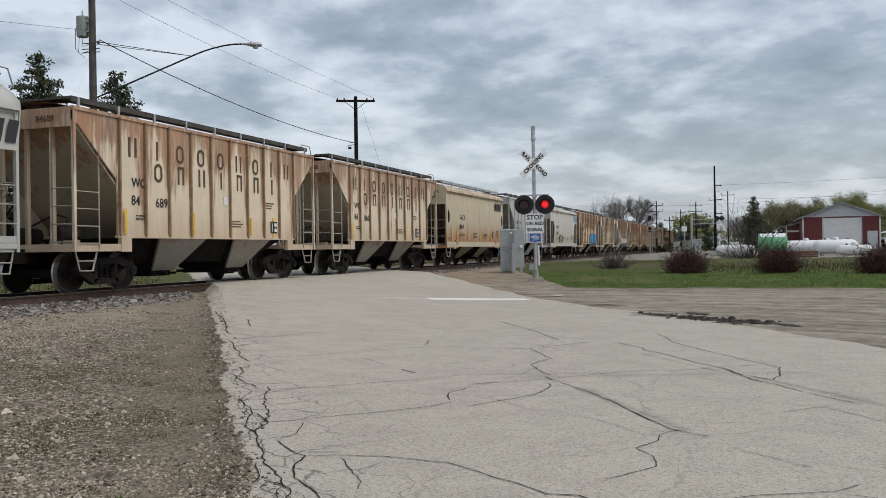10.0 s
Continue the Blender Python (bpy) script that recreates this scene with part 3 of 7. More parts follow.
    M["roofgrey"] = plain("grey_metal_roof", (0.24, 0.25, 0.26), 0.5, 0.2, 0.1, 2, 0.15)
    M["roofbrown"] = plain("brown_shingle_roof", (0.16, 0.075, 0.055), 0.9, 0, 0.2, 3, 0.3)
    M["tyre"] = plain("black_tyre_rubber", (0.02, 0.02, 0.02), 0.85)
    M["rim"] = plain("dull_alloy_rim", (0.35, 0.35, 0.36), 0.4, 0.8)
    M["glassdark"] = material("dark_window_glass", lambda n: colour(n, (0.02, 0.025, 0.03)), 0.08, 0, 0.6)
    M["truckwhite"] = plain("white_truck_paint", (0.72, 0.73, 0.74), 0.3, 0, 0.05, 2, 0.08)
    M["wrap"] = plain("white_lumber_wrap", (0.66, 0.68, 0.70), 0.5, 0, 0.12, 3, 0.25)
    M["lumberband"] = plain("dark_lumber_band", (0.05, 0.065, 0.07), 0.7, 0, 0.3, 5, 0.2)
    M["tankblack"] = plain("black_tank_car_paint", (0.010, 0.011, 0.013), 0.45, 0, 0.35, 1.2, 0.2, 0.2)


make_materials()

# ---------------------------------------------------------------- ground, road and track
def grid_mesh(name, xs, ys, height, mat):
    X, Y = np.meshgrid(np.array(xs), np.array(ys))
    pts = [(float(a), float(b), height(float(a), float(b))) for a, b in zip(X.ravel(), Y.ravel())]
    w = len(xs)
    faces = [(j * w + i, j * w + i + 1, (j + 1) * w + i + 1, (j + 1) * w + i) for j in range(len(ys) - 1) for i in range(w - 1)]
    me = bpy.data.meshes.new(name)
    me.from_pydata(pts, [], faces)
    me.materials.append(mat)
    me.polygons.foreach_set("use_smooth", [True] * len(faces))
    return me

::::

What needs to be done: Restate the full listing verbatim and drop every picture.

Response to the task:
10.0 s
Continue the Blender Python (bpy) script that recreates this scene with part 3 of 7. More parts follow.
    M["roofgrey"] = plain("grey_metal_roof", (0.24, 0.25, 0.26), 0.5, 0.2, 0.1, 2, 0.15)
    M["roofbrown"] = plain("brown_shingle_roof", (0.16, 0.075, 0.055), 0.9, 0, 0.2, 3, 0.3)
    M["tyre"] = plain("black_tyre_rubber", (0.02, 0.02, 0.02), 0.85)
    M["rim"] = plain("dull_alloy_rim", (0.35, 0.35, 0.36), 0.4, 0.8)
    M["glassdark"] = material("dark_window_glass", lambda n: colour(n, (0.02, 0.025, 0.03)), 0.08, 0, 0.6)
    M["truckwhite"] = plain("white_truck_paint", (0.72, 0.73, 0.74), 0.3, 0, 0.05, 2, 0.08)
    M["wrap"] = plain("white_lumber_wrap", (0.66, 0.68, 0.70), 0.5, 0, 0.12, 3, 0.25)
    M["lumberband"] = plain("dark_lumber_band", (0.05, 0.065, 0.07), 0.7, 0, 0.3, 5, 0.2)
    M["tankblack"] = plain("black_tank_car_paint", (0.010, 0.011, 0.013), 0.45, 0, 0.35, 1.2, 0.2, 0.2)


make_materials()

# ---------------------------------------------------------------- ground, road and track
def grid_mesh(name, xs, ys, height, mat):
    X, Y = np.meshgrid(np.array(xs), np.array(ys))
    pts = [(float(a), float(b), height(float(a), float(b))) for a, b in zip(X.ravel(), Y.ravel())]
    w = len(xs)
    faces = [(j * w + i, j * w + i + 1, (j + 1) * w + i + 1, (j + 1) * w + i) for j in range(len(ys) - 1) for i in range(w - 1)]
    me = bpy.data.meshes.new(name)
    me.from_pydata(pts, [], faces)
    me.materials.append(mat)
    me.polygons.foreach_set("use_smooth", [True] * len(faces))
    return me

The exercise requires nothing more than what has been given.